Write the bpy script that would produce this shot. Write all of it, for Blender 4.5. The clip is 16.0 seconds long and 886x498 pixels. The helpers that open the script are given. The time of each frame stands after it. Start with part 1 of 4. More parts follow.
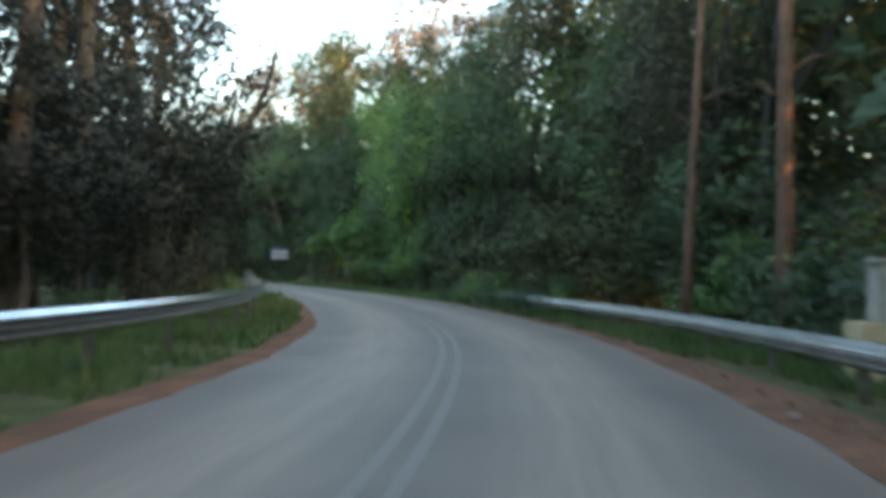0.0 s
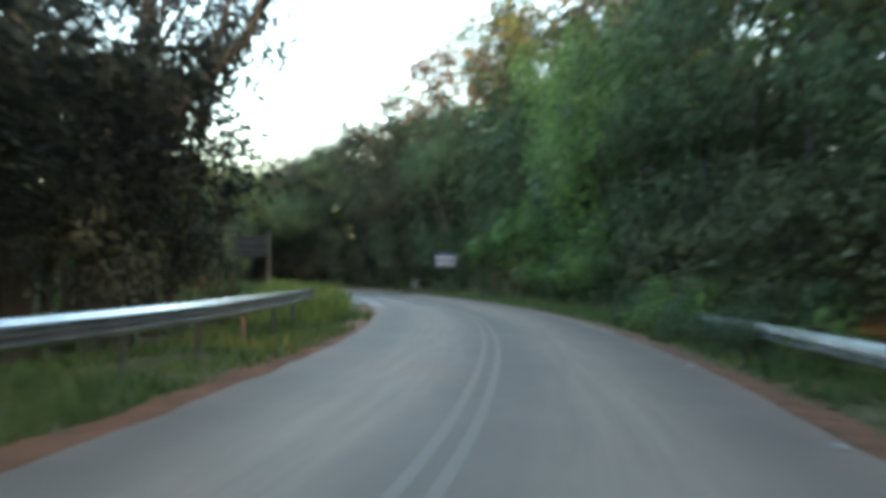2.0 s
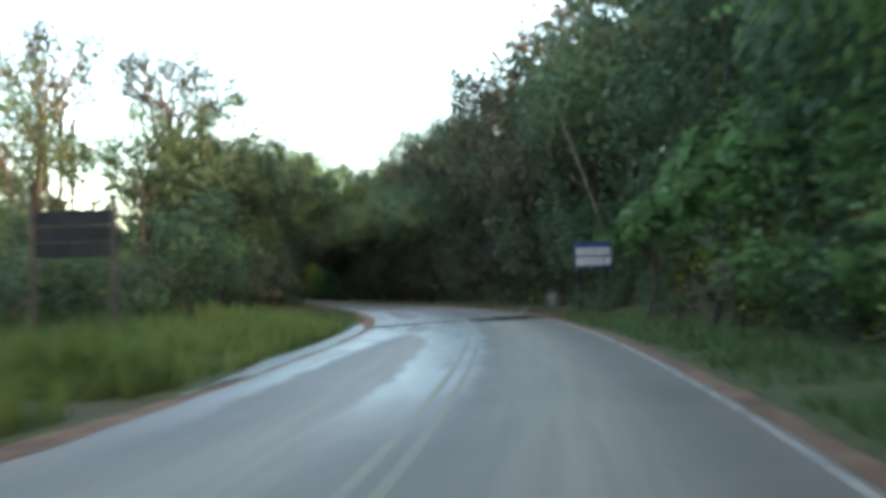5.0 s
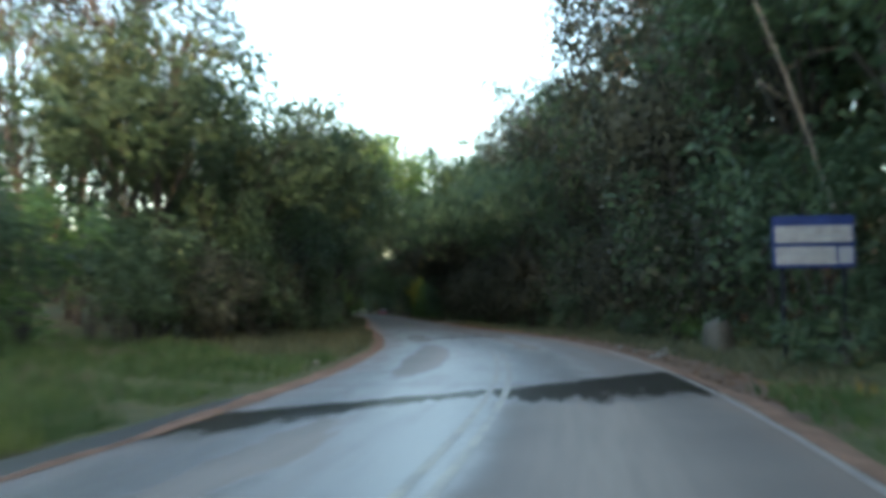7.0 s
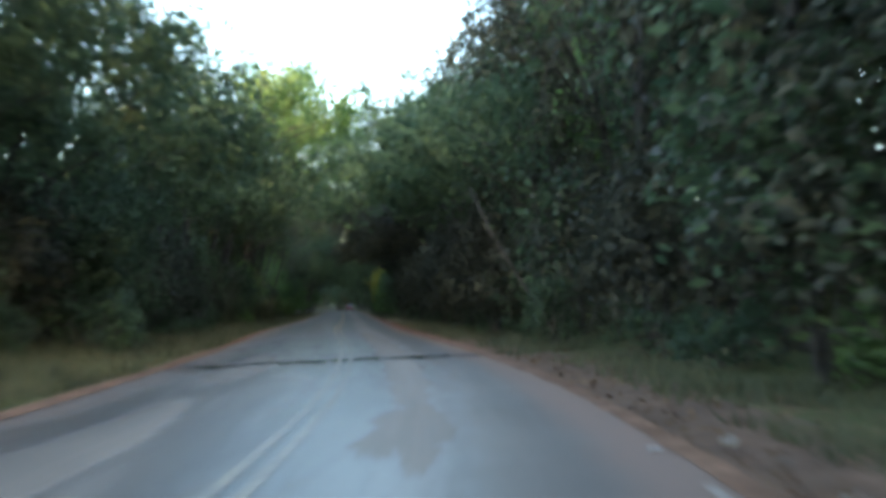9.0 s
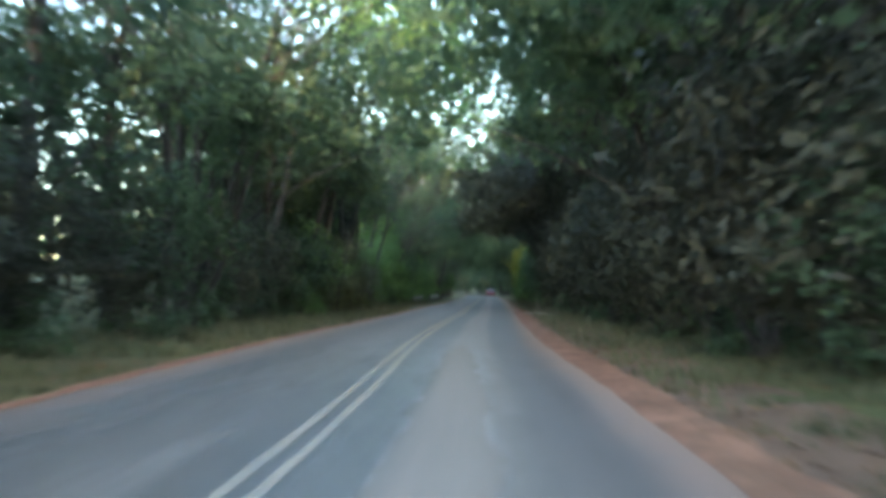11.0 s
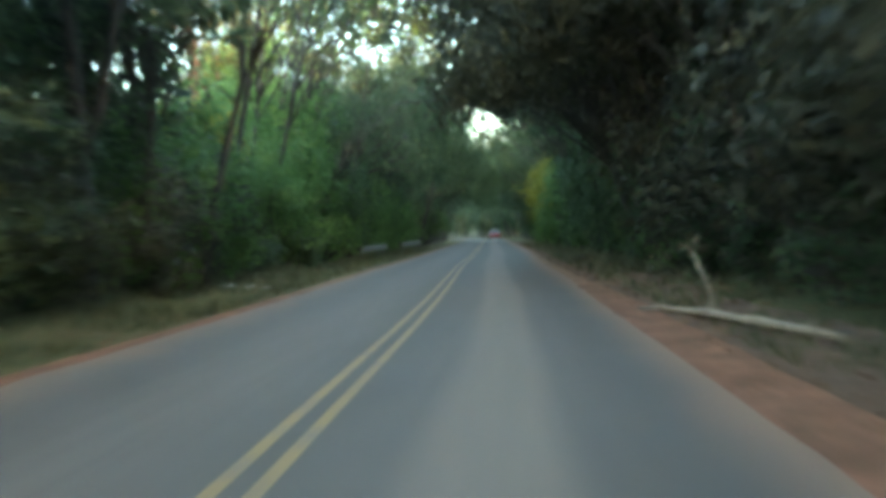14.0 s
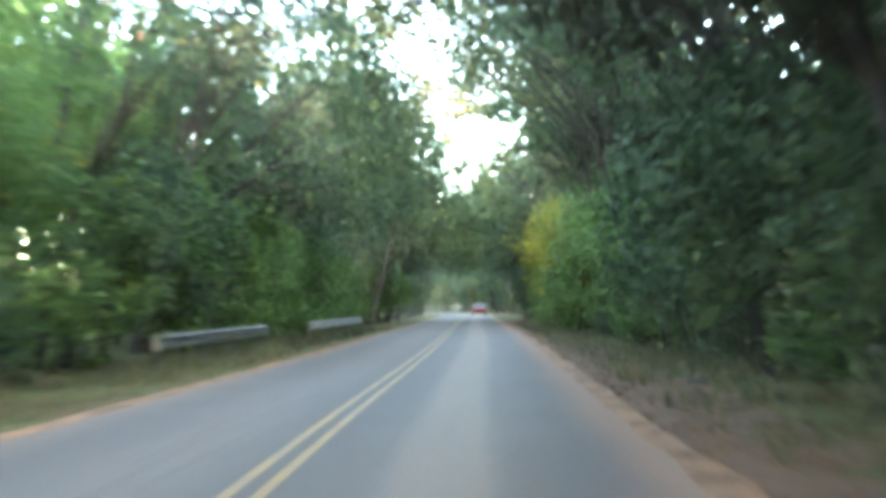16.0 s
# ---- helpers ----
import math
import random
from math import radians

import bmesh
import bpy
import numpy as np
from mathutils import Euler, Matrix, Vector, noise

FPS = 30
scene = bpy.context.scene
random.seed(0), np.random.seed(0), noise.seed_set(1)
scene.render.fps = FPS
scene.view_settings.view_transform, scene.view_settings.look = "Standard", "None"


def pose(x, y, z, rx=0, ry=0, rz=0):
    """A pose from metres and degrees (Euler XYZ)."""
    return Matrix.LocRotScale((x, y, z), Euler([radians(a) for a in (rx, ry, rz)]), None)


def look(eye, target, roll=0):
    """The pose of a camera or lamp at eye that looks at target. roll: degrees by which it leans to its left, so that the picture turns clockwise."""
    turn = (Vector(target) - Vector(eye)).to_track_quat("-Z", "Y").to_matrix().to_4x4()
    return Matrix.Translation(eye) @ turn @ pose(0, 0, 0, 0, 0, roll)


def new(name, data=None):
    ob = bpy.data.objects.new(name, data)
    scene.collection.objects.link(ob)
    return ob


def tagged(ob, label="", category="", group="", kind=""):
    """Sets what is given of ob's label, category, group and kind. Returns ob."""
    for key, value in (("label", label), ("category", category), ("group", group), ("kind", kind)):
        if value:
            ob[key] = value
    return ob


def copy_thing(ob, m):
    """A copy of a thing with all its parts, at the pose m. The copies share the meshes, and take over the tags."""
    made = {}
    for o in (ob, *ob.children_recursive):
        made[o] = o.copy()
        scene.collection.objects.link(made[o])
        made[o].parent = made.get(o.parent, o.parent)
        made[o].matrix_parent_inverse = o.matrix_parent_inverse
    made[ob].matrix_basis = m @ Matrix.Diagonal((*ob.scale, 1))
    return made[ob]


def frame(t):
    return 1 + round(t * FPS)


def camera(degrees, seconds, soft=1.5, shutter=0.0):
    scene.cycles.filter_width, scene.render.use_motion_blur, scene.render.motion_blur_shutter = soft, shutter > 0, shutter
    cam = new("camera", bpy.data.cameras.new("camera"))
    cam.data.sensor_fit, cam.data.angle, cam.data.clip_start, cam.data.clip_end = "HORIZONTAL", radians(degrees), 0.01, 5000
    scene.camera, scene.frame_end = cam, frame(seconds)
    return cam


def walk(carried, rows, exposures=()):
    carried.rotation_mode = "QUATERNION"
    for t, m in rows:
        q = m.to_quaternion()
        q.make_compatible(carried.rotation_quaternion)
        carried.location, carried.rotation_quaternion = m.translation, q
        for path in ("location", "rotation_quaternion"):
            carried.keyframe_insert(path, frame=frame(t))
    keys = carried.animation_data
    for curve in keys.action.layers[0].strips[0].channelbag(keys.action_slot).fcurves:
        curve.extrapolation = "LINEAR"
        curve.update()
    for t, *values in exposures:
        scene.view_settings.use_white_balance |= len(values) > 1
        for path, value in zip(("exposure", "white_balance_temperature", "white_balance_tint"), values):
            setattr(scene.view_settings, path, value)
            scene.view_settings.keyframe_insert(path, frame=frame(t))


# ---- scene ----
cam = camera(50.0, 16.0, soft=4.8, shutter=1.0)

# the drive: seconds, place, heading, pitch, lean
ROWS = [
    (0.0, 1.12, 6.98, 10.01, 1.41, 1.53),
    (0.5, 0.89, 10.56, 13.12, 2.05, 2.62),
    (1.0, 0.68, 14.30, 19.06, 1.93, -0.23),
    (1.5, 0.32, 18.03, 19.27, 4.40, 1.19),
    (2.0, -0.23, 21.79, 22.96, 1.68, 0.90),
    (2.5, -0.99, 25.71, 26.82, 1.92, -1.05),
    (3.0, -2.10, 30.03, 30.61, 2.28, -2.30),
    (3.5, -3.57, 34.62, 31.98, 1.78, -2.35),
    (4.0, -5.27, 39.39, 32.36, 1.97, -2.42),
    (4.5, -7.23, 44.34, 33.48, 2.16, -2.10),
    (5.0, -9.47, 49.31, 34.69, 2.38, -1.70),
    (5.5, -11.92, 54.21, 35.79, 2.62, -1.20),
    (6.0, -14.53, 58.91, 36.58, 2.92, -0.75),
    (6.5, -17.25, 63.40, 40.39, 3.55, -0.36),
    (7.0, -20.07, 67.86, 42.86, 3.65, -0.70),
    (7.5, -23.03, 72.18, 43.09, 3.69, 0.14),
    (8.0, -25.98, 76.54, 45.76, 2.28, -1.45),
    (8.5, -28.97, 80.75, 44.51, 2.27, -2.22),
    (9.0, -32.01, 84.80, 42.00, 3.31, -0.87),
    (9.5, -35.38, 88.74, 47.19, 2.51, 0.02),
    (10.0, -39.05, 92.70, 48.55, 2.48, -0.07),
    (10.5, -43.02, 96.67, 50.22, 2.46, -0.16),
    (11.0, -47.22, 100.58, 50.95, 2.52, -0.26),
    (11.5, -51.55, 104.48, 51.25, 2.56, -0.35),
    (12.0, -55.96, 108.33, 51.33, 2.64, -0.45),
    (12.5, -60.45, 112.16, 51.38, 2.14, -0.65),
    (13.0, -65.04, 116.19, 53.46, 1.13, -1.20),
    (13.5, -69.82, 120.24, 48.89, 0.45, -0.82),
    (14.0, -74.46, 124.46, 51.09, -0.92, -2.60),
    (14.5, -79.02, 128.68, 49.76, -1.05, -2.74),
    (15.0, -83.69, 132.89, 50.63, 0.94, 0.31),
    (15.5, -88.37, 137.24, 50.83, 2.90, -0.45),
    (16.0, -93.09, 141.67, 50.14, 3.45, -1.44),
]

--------

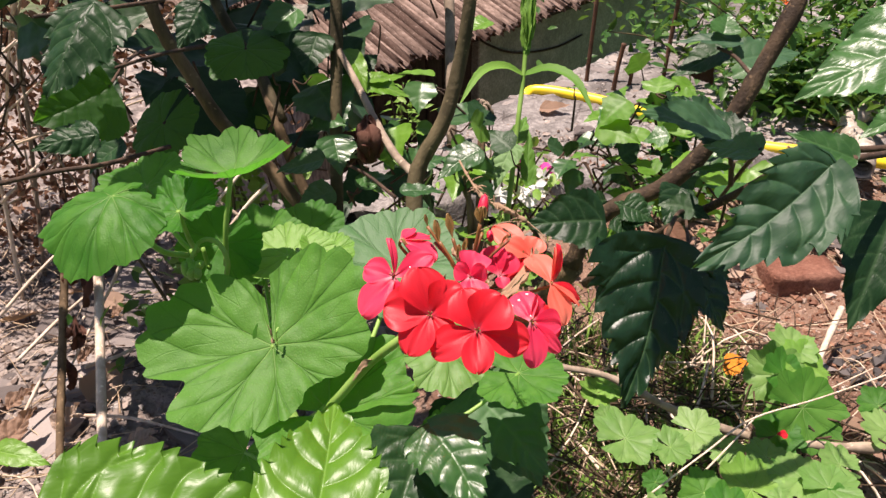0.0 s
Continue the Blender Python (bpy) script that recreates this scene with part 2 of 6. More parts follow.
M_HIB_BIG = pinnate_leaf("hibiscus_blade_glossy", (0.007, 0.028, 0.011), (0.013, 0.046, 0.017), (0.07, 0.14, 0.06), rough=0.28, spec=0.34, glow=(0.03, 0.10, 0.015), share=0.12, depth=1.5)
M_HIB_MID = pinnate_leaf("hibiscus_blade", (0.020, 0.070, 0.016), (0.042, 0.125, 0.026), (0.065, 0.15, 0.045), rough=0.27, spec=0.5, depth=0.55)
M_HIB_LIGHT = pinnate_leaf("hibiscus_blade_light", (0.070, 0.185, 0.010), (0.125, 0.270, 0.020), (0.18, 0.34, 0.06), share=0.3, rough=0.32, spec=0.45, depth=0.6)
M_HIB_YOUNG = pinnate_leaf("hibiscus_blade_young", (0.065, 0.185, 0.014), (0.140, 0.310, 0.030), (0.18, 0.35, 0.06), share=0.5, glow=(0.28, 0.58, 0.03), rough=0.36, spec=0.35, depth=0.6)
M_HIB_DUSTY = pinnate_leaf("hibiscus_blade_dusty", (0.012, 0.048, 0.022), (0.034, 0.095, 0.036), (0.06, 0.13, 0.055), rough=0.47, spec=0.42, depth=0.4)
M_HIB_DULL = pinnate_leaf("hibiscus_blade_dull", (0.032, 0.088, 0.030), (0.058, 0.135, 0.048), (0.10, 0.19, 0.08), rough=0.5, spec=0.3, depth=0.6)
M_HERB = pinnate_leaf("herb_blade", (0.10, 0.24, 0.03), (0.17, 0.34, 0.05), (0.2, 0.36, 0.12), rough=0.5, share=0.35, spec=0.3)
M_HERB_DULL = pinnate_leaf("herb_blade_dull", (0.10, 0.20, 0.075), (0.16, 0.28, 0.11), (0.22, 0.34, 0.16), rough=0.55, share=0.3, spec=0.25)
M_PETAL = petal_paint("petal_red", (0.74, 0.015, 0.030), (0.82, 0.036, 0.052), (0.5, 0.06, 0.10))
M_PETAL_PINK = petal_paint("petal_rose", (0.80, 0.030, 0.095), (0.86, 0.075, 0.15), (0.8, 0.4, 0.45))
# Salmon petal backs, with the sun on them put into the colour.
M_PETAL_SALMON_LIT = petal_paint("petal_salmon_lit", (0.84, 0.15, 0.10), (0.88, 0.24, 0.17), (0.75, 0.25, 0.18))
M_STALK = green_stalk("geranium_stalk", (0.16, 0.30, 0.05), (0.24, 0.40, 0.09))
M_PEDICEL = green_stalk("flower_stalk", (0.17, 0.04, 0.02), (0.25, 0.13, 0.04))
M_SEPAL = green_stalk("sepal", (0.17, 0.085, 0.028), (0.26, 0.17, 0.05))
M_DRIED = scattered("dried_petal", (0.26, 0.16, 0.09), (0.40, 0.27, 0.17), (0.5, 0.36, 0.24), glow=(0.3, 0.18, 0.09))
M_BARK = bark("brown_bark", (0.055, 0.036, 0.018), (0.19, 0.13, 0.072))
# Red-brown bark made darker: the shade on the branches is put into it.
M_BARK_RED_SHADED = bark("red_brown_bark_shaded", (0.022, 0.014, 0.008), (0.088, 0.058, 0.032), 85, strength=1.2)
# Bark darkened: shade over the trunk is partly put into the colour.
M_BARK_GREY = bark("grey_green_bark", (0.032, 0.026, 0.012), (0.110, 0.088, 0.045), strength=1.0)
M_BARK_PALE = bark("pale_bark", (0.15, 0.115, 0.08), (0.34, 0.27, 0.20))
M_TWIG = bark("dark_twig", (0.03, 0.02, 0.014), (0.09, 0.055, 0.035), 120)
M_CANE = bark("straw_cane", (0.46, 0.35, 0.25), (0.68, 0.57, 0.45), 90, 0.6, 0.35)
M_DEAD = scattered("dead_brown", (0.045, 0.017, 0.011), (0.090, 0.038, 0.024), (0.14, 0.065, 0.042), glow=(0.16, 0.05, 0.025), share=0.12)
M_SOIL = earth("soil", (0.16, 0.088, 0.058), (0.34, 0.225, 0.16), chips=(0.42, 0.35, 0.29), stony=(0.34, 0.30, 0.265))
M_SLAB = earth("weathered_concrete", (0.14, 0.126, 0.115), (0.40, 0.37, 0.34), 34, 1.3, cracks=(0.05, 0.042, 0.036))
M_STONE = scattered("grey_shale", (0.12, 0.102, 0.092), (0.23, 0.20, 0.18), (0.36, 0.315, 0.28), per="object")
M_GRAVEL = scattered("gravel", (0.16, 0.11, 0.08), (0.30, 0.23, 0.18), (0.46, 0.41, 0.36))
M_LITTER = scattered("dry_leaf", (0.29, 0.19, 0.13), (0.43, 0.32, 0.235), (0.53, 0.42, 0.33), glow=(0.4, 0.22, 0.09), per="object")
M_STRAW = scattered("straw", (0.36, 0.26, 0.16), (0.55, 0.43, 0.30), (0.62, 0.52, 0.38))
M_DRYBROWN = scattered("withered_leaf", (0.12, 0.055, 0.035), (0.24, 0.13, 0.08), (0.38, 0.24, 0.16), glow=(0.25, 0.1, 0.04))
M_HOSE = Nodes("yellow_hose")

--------

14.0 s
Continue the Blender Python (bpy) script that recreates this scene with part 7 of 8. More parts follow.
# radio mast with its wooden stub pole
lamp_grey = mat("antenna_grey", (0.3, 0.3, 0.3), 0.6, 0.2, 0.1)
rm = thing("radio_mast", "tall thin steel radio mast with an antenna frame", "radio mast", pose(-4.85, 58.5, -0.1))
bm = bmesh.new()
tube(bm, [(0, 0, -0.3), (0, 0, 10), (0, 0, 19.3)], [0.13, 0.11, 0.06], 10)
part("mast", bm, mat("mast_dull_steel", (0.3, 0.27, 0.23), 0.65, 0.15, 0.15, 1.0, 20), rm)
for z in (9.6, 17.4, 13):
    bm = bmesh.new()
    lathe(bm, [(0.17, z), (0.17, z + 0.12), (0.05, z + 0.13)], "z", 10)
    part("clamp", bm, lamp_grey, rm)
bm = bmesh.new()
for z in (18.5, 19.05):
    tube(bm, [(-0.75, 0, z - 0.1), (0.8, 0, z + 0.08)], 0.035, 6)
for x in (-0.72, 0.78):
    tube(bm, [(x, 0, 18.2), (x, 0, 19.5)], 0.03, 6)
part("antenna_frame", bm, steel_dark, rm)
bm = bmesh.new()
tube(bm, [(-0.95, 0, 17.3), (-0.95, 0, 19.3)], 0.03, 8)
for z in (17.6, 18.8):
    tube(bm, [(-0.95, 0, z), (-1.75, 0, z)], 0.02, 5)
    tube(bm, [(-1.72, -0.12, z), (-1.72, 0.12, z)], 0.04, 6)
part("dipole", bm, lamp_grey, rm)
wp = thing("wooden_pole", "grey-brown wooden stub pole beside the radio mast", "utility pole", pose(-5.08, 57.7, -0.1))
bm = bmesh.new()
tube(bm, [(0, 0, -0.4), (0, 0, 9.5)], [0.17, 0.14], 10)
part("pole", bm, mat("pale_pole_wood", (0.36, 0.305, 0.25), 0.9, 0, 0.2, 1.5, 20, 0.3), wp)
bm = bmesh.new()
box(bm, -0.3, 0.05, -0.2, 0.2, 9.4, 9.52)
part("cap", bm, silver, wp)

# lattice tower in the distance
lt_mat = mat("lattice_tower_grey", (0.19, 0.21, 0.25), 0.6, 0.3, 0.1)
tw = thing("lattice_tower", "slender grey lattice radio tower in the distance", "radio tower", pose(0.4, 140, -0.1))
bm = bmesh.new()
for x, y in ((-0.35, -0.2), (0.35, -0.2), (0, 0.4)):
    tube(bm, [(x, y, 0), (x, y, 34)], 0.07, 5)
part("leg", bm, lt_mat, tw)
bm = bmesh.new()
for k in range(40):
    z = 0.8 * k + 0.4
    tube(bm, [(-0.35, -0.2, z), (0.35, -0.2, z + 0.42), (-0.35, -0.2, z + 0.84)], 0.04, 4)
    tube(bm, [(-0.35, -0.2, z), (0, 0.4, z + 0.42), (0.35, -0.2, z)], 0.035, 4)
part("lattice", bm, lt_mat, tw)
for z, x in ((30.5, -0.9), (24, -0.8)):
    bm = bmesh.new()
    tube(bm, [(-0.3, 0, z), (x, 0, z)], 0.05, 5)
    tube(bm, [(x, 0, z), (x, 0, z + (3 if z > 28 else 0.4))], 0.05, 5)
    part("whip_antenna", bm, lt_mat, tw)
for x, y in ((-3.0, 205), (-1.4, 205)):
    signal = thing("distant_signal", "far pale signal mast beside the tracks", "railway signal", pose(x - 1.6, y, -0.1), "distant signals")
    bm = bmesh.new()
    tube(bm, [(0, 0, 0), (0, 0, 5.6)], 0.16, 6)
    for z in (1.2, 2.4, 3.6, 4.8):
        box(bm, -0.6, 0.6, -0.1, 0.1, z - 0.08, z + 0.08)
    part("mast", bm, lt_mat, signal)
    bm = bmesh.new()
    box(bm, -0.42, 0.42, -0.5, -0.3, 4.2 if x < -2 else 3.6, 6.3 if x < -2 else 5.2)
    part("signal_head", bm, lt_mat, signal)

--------

Find and copy every line in the entries above where the string "import" occurs.

**Task response:**
import math
import random
from math import radians
import bmesh
import bpy
import numpy as np
from mathutils import Euler, Matrix, Vector, noise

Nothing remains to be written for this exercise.